◆ DATASET EXCERPT ◆
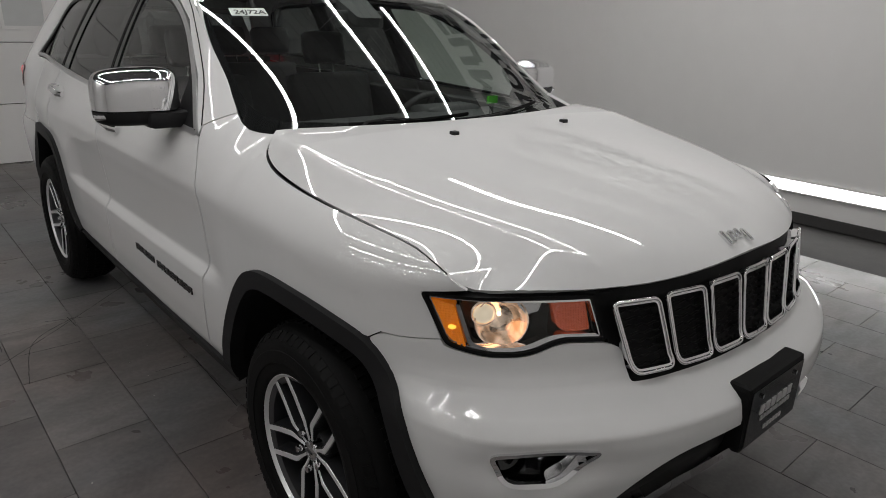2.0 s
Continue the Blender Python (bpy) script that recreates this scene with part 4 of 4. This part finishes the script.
REARB = mirrored([(0, 0.942), (0.60, 0.942), (0.87, 0.944), (0.935, 0.941), (1.085, 0.923), (1.265, 0.9055), (1.287, 0.902), (1.27, 0.85), (1.19, 0.722), (1.135, 0.600), (0.6, 0.585), (0, 0.585)])
part("rear_bumper", patch(back, rounded(REARB, 0.015, 0.03), step=0.03, gap=GAP), PAINT, car, "white rear bumper")
CLAD = mirrored([(0, 0.583), (0.6, 0.583), (1.137, 0.598), (1.115, 0.45), (1.06, 0.425), (0.6, 0.40), (0, 0.40)])
part("rear_cladding", patch(back, rounded(CLAD, 0.02, 0.03), step=0.03, depth=0.05, lift=-0.006), PLASTIC, car, "matt black rear bumper cladding")

# roof rails, aerial fin
for side in (-1, 1):
    rail = empty("roof_rail", car)
    line = smooth_line([(0.555, 0.16, 1.722), (0.552, 0.24, 1.752), (0.548, 0.36, 1.766), (0.545, 0.9, 1.772), (0.54, 1.45, 1.768), (0.535, 1.60, 1.756), (0.53, 1.72, 1.722)], step=0.04)
    part("bar", tube([(side * x, y, z) for x, y, z in line], 0.013, 10, squash=(0.016, 0.012)), TRIM, rail, "satin silver roof bar", smooth=40)
    for lo, hi in ((0.16, 0.46), (1.36, 1.72)):
        pts = [p for p in line if lo - 0.02 <= p[1] <= hi + 0.02]
        bm = bmesh.new()
        up, dn = [], []
        for x, y, z in pts:
            base = 1.715 if y < 0.2 or y > 1.68 else 1.728
            up.append([bm.verts.new((side * (x + dx), y, z + 0.012)) for dx in (-0.02, 0.02)])
            dn.append([bm.verts.new((side * (x + dx), y, base - 0.015)) for dx in (-0.03, 0.03)])
        for i in range(len(pts) - 1):
            bm.faces.new((up[i][0], up[i][1], up[i + 1][1], up[i + 1][0]))
            for k in (0, 1):
                bm.faces.new((up[i][k], dn[i][k], dn[i + 1][k], up[i + 1][k]))
        for i in (0, -1):
            bm.faces.new((up[i][0], up[i][1], dn[i][1], dn[i][0]))
        bmesh.ops.recalc_face_normals(bm, faces=bm.faces)
        part("foot", bm, PLASTIC, rail, "black rail foot", smooth=40)
    part("gasket", tube([(side * x, y, 1.724 - 0.01 * (abs(y - 0.93) / 0.75) ** 4) for x, y, z in line if 0.2 < y < 1.68], 0.01, 8, squash=(0.024, 0.010)), PLASTIC, rail)
bm = lathe([(0.0, 0.055), (0.02, 0.052), (0.034, 0.03), (0.042, 0.0)], 24, "z")
for v in bm.verts:
    v.co.y *= 1.9 - 0.6 * v.co.z / 0.055
    v.co.y += 0.02 * v.co.z / 0.055
bmesh.ops.translate(bm, vec=(0, 1.56, 1.765), verts=bm.verts)
part("aerial_fin", bm, PLASTIC, car, "black aerial fin", smooth=50)

# ---- cowl and wipers ----
def cowl(a, b):
    x0, y0, z0 = a * 0.73, -1.185 + 0.145 * np.abs(a) ** 2.36, 1.247 - 0.020 * np.abs(a) ** 2
    x1, y1, z1 = screen(a, 0 * b + 0.10 - 0.07 * np.abs(a) ** 2)
    return x0 * (1 - b) + x1 * b, y0 * (1 - b) + y1 * b, (z0 * (1 - b) + z1 * b) - 0.02 * np.sin(np.pi * b)


part("cowl_panel", patch(cowl, rounded([(-0.96, -0.1, 0.02), (0.96, -0.1, 0.02), (0.96, 1, 0.02), (-0.96, 1, 0.02)], step=0.05), step=0.06, depth=0.01), COWL, car, "black cowl panel under the windscreen")
for a0, a1 in ((-0.60, 0.06), (0.02, 0.70)):
    w = empty("wiper", car)
    pts = []
    for k in np.linspace(0, 1, 14):
        x, y, z = (float(v) for v in screen(a0 + (a1 - a0) * k, 0.105 + 0.03 * k))
        pts.append((x, y - 0.006, z + 0.008))
    part("blade", tube(pts, 0.005, 6, squash=(0.004, 0.008)), COWL, w, "black wiper blade")
    px, py, pz = pts[0]
    part("arm", tube([(px - 0.01, py - 0.05, pz - 0.03), (px + 0.06, py - 0.018, pz + 0.006), (px + 0.16, py - 0.012, pz + 0.012), pts[7]], 0.007, 6, squash=(0.009, 0.005)), COWL, w)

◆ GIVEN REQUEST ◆
Make an exact copy of the whole listing, but don't bring over any pictures.

◆ TASK OUTPUT ◆
2.0 s
Continue the Blender Python (bpy) script that recreates this scene with part 4 of 4. This part finishes the script.
REARB = mirrored([(0, 0.942), (0.60, 0.942), (0.87, 0.944), (0.935, 0.941), (1.085, 0.923), (1.265, 0.9055), (1.287, 0.902), (1.27, 0.85), (1.19, 0.722), (1.135, 0.600), (0.6, 0.585), (0, 0.585)])
part("rear_bumper", patch(back, rounded(REARB, 0.015, 0.03), step=0.03, gap=GAP), PAINT, car, "white rear bumper")
CLAD = mirrored([(0, 0.583), (0.6, 0.583), (1.137, 0.598), (1.115, 0.45), (1.06, 0.425), (0.6, 0.40), (0, 0.40)])
part("rear_cladding", patch(back, rounded(CLAD, 0.02, 0.03), step=0.03, depth=0.05, lift=-0.006), PLASTIC, car, "matt black rear bumper cladding")

# roof rails, aerial fin
for side in (-1, 1):
    rail = empty("roof_rail", car)
    line = smooth_line([(0.555, 0.16, 1.722), (0.552, 0.24, 1.752), (0.548, 0.36, 1.766), (0.545, 0.9, 1.772), (0.54, 1.45, 1.768), (0.535, 1.60, 1.756), (0.53, 1.72, 1.722)], step=0.04)
    part("bar", tube([(side * x, y, z) for x, y, z in line], 0.013, 10, squash=(0.016, 0.012)), TRIM, rail, "satin silver roof bar", smooth=40)
    for lo, hi in ((0.16, 0.46), (1.36, 1.72)):
        pts = [p for p in line if lo - 0.02 <= p[1] <= hi + 0.02]
        bm = bmesh.new()
        up, dn = [], []
        for x, y, z in pts:
            base = 1.715 if y < 0.2 or y > 1.68 else 1.728
            up.append([bm.verts.new((side * (x + dx), y, z + 0.012)) for dx in (-0.02, 0.02)])
            dn.append([bm.verts.new((side * (x + dx), y, base - 0.015)) for dx in (-0.03, 0.03)])
        for i in range(len(pts) - 1):
            bm.faces.new((up[i][0], up[i][1], up[i + 1][1], up[i + 1][0]))
            for k in (0, 1):
                bm.faces.new((up[i][k], dn[i][k], dn[i + 1][k], up[i + 1][k]))
        for i in (0, -1):
            bm.faces.new((up[i][0], up[i][1], dn[i][1], dn[i][0]))
        bmesh.ops.recalc_face_normals(bm, faces=bm.faces)
        part("foot", bm, PLASTIC, rail, "black rail foot", smooth=40)
    part("gasket", tube([(side * x, y, 1.724 - 0.01 * (abs(y - 0.93) / 0.75) ** 4) for x, y, z in line if 0.2 < y < 1.68], 0.01, 8, squash=(0.024, 0.010)), PLASTIC, rail)
bm = lathe([(0.0, 0.055), (0.02, 0.052), (0.034, 0.03), (0.042, 0.0)], 24, "z")
for v in bm.verts:
    v.co.y *= 1.9 - 0.6 * v.co.z / 0.055
    v.co.y += 0.02 * v.co.z / 0.055
bmesh.ops.translate(bm, vec=(0, 1.56, 1.765), verts=bm.verts)
part("aerial_fin", bm, PLASTIC, car, "black aerial fin", smooth=50)

# ---- cowl and wipers ----
def cowl(a, b):
    x0, y0, z0 = a * 0.73, -1.185 + 0.145 * np.abs(a) ** 2.36, 1.247 - 0.020 * np.abs(a) ** 2
    x1, y1, z1 = screen(a, 0 * b + 0.10 - 0.07 * np.abs(a) ** 2)
    return x0 * (1 - b) + x1 * b, y0 * (1 - b) + y1 * b, (z0 * (1 - b) + z1 * b) - 0.02 * np.sin(np.pi * b)


part("cowl_panel", patch(cowl, rounded([(-0.96, -0.1, 0.02), (0.96, -0.1, 0.02), (0.96, 1, 0.02), (-0.96, 1, 0.02)], step=0.05), step=0.06, depth=0.01), COWL, car, "black cowl panel under the windscreen")
for a0, a1 in ((-0.60, 0.06), (0.02, 0.70)):
    w = empty("wiper", car)
    pts = []
    for k in np.linspace(0, 1, 14):
        x, y, z = (float(v) for v in screen(a0 + (a1 - a0) * k, 0.105 + 0.03 * k))
        pts.append((x, y - 0.006, z + 0.008))
    part("blade", tube(pts, 0.005, 6, squash=(0.004, 0.008)), COWL, w, "black wiper blade")
    px, py, pz = pts[0]
    part("arm", tube([(px - 0.01, py - 0.05, pz - 0.03), (px + 0.06, py - 0.018, pz + 0.006), (px + 0.16, py - 0.012, pz + 0.012), pts[7]], 0.007, 6, squash=(0.009, 0.005)), COWL, w)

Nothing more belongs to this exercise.